Colloquium Talk – Friday, Feb 21 at 2:00 PM
Dr. Masayuki Horiguchi from Kanagawa University, Japan, invited by Dr. Isaac Sonin, will be giving a colloquium talk on Friday, February 21, at 2:00 PM in Fretwell 116.
The title and abstract of the talk are provided below.
Title: Interval Bayesian Markov decision processes: the average optimality criteria
Speaker: Masayuki HORIGUCHI
(Kanagawa University, Fac. Sci., Dept. Math., Yokohama Japan)
Abstract: We treat sequential decision model with probabilistic state-action transition law called Markov Decision Processes (MDPs). In analyzing and solving practical problems of Markov decision processes (c.f. (Blackwell 1962, Hinderer 1970, Howard 1960, Puterman 1994)), we often come across with the case that the transition probability of states varies in some domain at each time and its variation is unknown or unobservable to the decision maker. In order to treat such a case, (Kurano et al. 1998) has introduced a decision model, called controlled Markov set-chains, based on Markov set-chains(Hartfiel 1998). In this model, true transition laws for each state-action are all expressed as the set of interval transition matrices. Markov decision processes (MDPs) with unknown transition matrices is also called uncertain MDPs.

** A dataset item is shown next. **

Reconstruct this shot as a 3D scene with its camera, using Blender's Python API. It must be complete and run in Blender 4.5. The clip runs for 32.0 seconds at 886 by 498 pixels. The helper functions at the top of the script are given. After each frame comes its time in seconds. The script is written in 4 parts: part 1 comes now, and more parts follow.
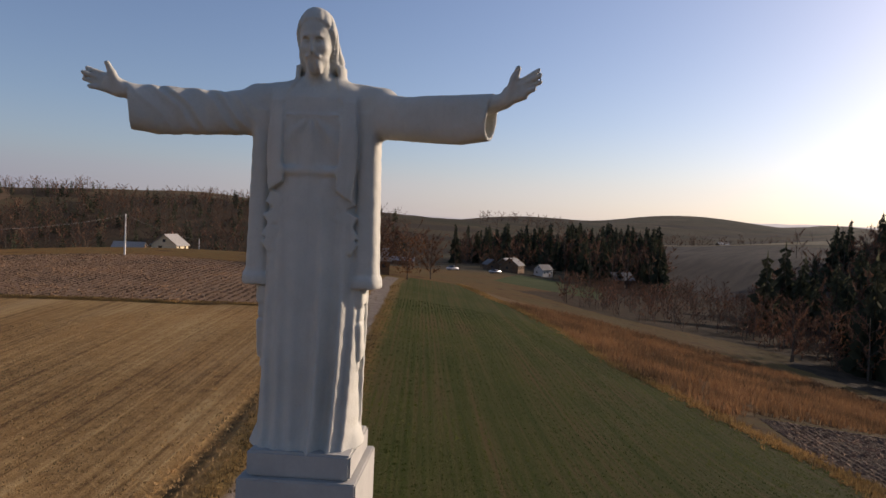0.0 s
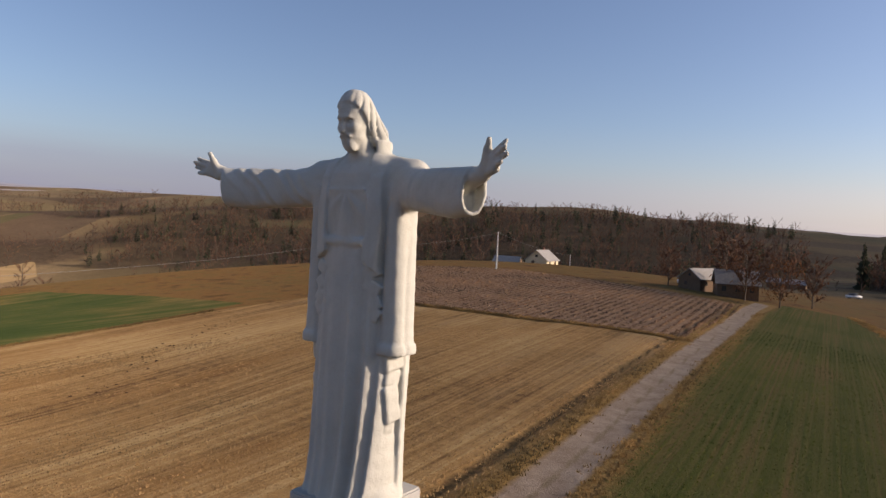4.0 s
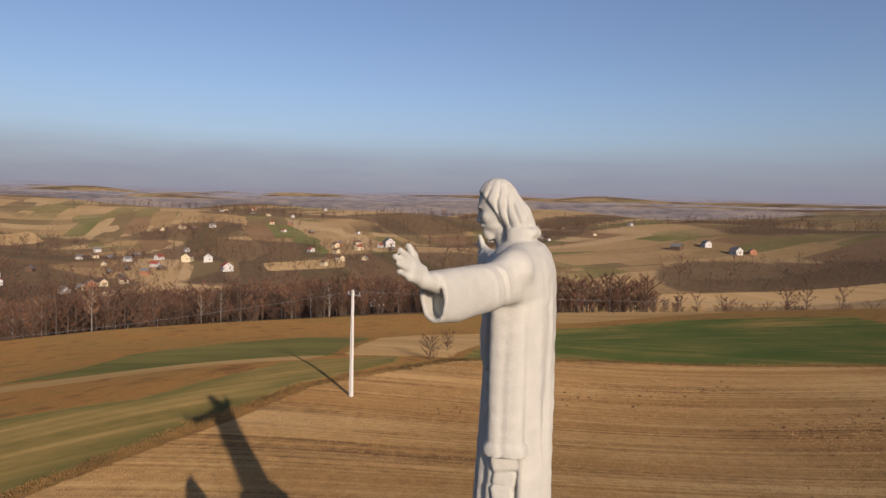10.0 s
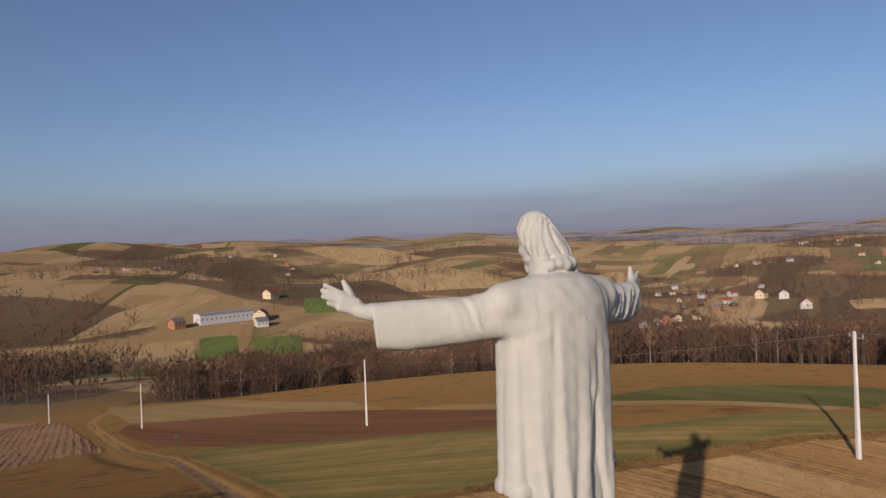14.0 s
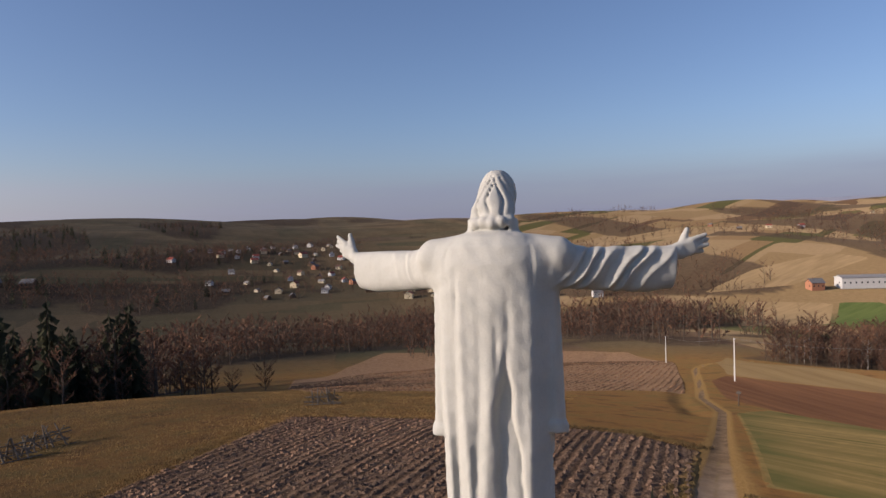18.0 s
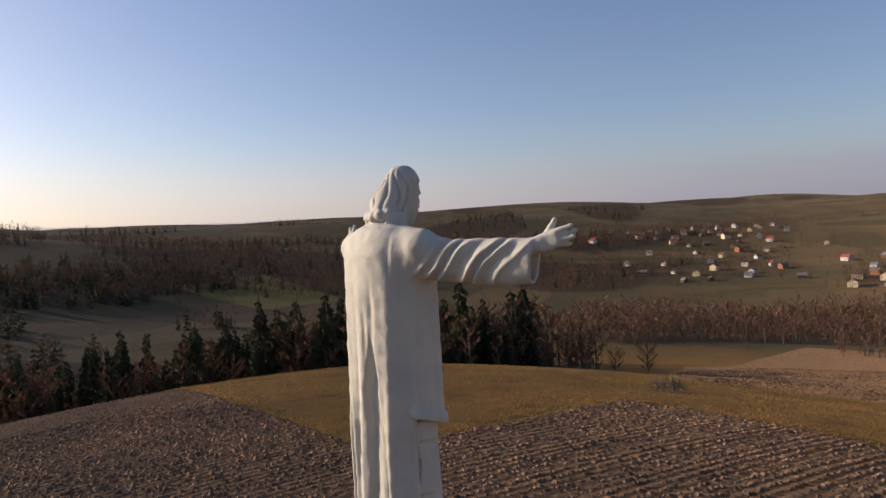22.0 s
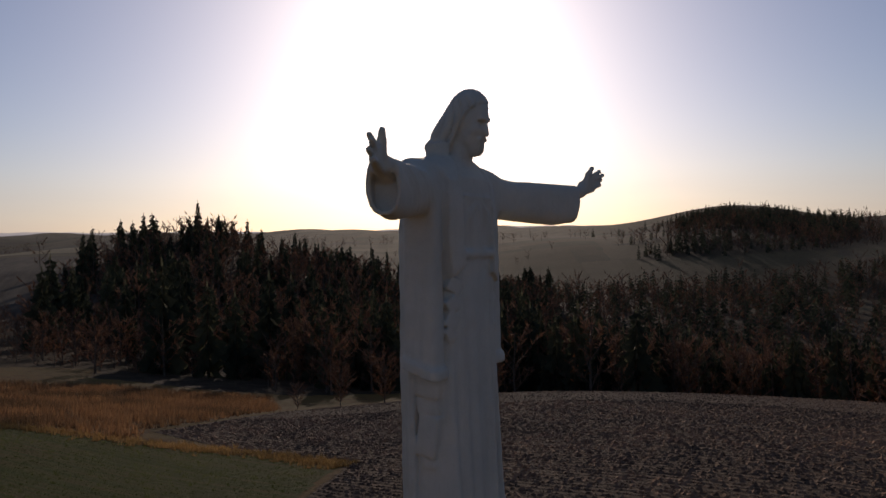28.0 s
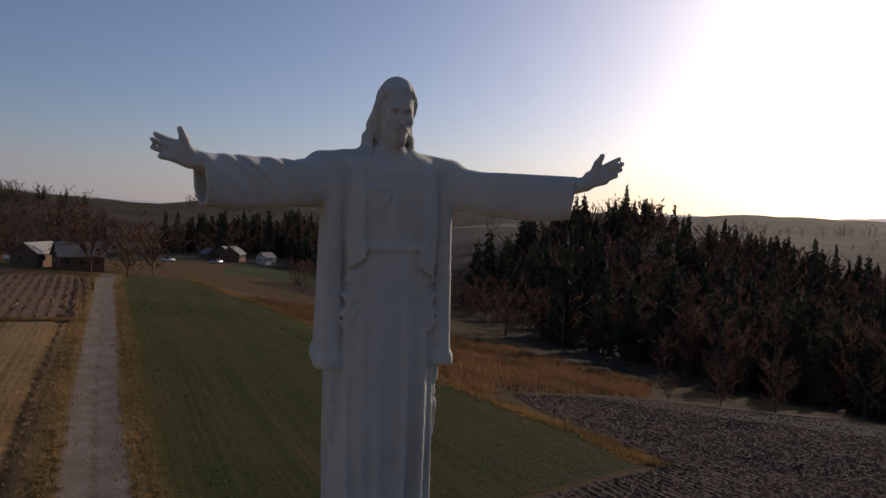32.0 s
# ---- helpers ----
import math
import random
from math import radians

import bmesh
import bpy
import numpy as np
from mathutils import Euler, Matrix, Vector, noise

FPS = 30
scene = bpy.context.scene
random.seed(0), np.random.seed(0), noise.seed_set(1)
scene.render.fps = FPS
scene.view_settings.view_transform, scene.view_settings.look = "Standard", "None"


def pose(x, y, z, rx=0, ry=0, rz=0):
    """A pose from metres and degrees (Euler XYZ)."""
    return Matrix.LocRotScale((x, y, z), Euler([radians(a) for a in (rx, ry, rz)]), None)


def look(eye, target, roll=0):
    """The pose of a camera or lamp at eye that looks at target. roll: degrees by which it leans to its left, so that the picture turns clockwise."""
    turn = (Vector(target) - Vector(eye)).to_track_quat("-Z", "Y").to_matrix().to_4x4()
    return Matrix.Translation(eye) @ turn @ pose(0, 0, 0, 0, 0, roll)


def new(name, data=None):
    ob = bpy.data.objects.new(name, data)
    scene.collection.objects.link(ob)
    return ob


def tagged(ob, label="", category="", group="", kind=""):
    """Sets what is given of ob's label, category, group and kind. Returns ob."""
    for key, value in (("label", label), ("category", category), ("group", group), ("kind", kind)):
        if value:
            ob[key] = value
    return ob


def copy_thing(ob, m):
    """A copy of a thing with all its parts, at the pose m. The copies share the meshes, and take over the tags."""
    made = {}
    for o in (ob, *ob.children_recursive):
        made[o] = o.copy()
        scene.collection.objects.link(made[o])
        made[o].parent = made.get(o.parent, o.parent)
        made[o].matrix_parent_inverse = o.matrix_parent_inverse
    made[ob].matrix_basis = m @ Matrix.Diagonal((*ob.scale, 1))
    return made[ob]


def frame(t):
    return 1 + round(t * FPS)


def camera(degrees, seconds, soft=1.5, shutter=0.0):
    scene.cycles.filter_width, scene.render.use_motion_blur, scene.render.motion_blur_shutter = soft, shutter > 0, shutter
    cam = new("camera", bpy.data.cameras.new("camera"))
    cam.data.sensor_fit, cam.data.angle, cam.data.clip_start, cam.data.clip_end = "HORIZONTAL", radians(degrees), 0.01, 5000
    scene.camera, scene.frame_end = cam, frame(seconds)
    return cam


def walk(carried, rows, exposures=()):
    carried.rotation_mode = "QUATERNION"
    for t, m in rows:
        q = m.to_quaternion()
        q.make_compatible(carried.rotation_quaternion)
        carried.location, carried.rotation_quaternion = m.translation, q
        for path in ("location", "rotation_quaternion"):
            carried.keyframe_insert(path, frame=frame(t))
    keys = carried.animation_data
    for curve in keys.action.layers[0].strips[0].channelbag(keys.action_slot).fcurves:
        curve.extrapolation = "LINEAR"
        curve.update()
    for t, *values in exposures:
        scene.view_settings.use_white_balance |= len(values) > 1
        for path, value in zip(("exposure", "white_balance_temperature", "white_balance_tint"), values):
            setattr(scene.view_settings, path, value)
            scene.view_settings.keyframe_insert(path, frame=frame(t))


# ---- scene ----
cam = camera(66.44, 32.0)
PATH = [
    (0, (2.364, -9.657, 7.243), (1.818, 0.323, 6.929), 2.52),
    (0.5, (2.816, -9.523, 7.489), (1.802, 0.425, 7.417), 2.02),
    (1, (3.260, -9.437, 7.695), (1.168, 0.341, 7.769), 0.87),
    (1.5, (3.752, -9.349, 7.841), (0.909, 0.238, 7.852), 0.89),
    (2, (4.281, -9.189, 7.934), (0.912, 0.225, 7.735), 1.02),
    (2.5, (4.840, -8.916, 8.045), (0.958, 0.297, 7.836), 0.71),
    (4.5, (7.564, -7.402, 8.313), (1.292, 0.374, 7.869), 3.79),
    (5, (8.186, -6.915, 8.358), (1.357, 0.373, 7.873), 4.06),
    (5.5, (8.615, -6.425, 8.422), (1.096, 0.144, 7.876), 4.06),
    (6, (8.899, -5.880, 8.545), (0.788, -0.067, 7.898), 3.51),
    (6.5, (9.029, -5.316, 8.617), (0.379, -0.342, 7.954), 2.94),
    (7, (9.070, -4.601, 8.714), (-0.116, -0.680, 8.230), 2.24),
    (7.5, (9.242, -3.914, 8.813), (-0.324, -1.037, 8.336), 0.86),
    (8, (9.474, -3.083, 8.948), (-0.338, -1.280, 8.262), 0.52),
    (8.5, (9.637, -2.170, 9.157), (-0.270, -1.061, 8.370), -0.02),
    (9, (9.816, -1.230, 9.408), (-0.144, -0.591, 8.781), 0.83),
    (9.5, (9.915, -0.288, 9.603), (-0.067, -0.671, 9.141), 2.02),
    (10, (9.968, 0.575, 9.690), (0.139, -1.172, 9.107), 1.48),
    (10.5, (9.931, 1.442, 9.673), (0.290, -1.154, 9.124), 1.33),
    (11, (9.763, 2.331, 9.525), (0.314, -0.907, 9.050), 0.51),
    (11.5, (9.362, 3.371, 9.385), (0.308, -0.845, 8.896), 0.32),
    (12, (8.909, 4.167, 9.379), (0.291, -0.885, 8.936), 0.04),
    (12.5, (8.357, 4.808, 9.467), (0.300, -1.106, 9.135), -1.33),
    (13, (7.804, 5.519, 9.555), (0.321, -1.114, 9.493), -1.18),
    (13.5, (7.258, 6.235, 9.598), (0.729, -1.339, 9.591), -1.54),
    (14, (6.545, 7.030, 9.656), (1.018, -1.304, 9.661), -2.14),
    (14.5, (5.583, 7.648, 9.709), (1.068, -1.275, 9.689), -0.47),
    (15, (4.628, 8.093, 9.728), (1.123, -1.272, 9.644), -1.24),
    (15.5, (3.601, 8.430, 9.680), (1.560, -1.360, 9.650), -2.02),
    (17.5, (-1.183, 9.286, 9.401), (0.455, -0.579, 9.397), -1.59),
    (18, (-2.268, 9.360, 9.331), (0.793, -0.155, 9.033), -1.83),
    (18.5, (-3.315, 9.276, 9.307), (0.391, -0.008, 9.021), -1.29),
    (19, (-4.362, 9.025, 9.327), (-0.490, -0.192, 9.100), -1.07),
    (19.5, (-5.407, 8.686, 9.289), (-1.076, -0.325, 9.095), 0.02),
    (20, (-6.316, 8.270, 9.246), (-0.959, -0.171, 9.016), -1.28),
    (20.5, (-7.030, 7.767, 9.224), (-0.778, -0.032, 8.961), -1.81),
    (21, (-7.681, 7.081, 9.240), (-0.854, -0.218, 8.908), -1.44),
    (21.5, (-8.252, 6.288, 9.247), (-0.852, -0.431, 8.965), -1.84),
    (22, (-8.729, 5.501, 9.188), (-0.770, -0.544, 8.862), -2.78),
    (22.5, (-9.123, 4.736, 9.063), (-0.614, -0.509, 8.762), -2.81),
    (23, (-9.477, 3.979, 8.948), (-0.506, -0.424, 8.587), -2.94),
    (23.5, (-9.750, 3.246, 8.917), (-0.424, -0.351, 8.597), -2.97),
    (24, (-9.915, 2.467, 8.854), (-0.319, -0.335, 8.597), -3.01),
    (24.5, (-9.901, 1.654, 8.771), (-0.104, -0.332, 8.496), -2.68),
    (26.5, (-9.409, -2.258, 8.279), (0.546, -1.318, 8.172), -1.72),
    (27, (-8.954, -3.303, 8.101), (0.500, -0.048, 7.953), -1.49),
    (27.5, (-8.386, -4.217, 8.000), (0.225, 0.866, 7.931), -1.91),
    (28, (-7.915, -5.121, 8.063), (0.451, 0.358, 8.003), -0.97),
    (28.5, (-7.413, -6.112, 8.232), (0.778, -0.387, 7.849), -0.00),
    (29, (-6.816, -6.983, 8.376), (0.674, -0.367, 8.020), 1.08),
    (29.5, (-6.094, -7.672, 8.383), (0.347, -0.037, 7.890), 1.30),
    (30, (-5.396, -8.184, 8.313), (0.473, -0.122, 7.571), 1.54),
    (30.5, (-4.639, -8.552, 8.256), (1.393, -0.605, 7.579), 2.87),
    (31, (-3.913, -8.793, 8.202), (1.772, -0.575, 7.834), 3.97),
    (31.5, (-3.208, -8.921, 8.236), (1.587, -0.153, 7.877), 3.80),
    (32, (-2.581, -8.994, 8.282), (1.009, 0.332, 7.901), 2.11),
]
EXPOSURES = [(t, e, k, 24) for t, e, k in ((0, 0.12, 7150), (3, 0.26, 7150), (6, 0.38, 6950), (9, 0.03, 6900), (11, -0.2, 6850), (13, -0.34, 6650), (15, -0.38, 6500), (18, 0.03, 6450), (21, 0.22, 7050), (23, 0.26, 7350), (25, -0.1, 7000), (27, -0.72, 6900), (28, -0.8, 6900), (30, -0.75, 6850), (32, -0.58, 6850))]
walk(cam, [(t, look(eye, target, roll)) for t, eye, target, roll in PATH], EXPOSURES)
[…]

In this talk, we give an introductory guide to understand our uncertain MDPs as the following:
we formulate uncertain MDPs by using Bayesian inference of intervals of prior measures by (DeRobertis and Hartigan 1981), the true transition matrix is estimated by an interval matrix which is induced from state-action observations and Bayesian mechanics. Uncertain MDPs of Bayesian approach is defined as a controlled Markov set-chain model and we consider the case of average optimality criteria (c.f. (Kurano et al. 1999)). Interval representation of transition law which is inferred based on observed data set of pairs of state-action has `robust’ property in the sense that it is more flexible than one point estimation. It is useful for `rough approximation’ of unknown transition matrices. Brief sketch of our optimization approach are (i) we give a brief exposition of characterization about Pareto Optimal policies, (ii) we develop the asymptotic bounds of value function v_t(f) with stationary distribution on periodic Markov chains, (iii) we deal with the case of Π_1-Pareto optimality, (iv) we develop interval Bayesian Markov decision processes under expected average criteria. Also, we give numerical examples related to stochastic optimization problems on passage times and traffic assignments, respectively.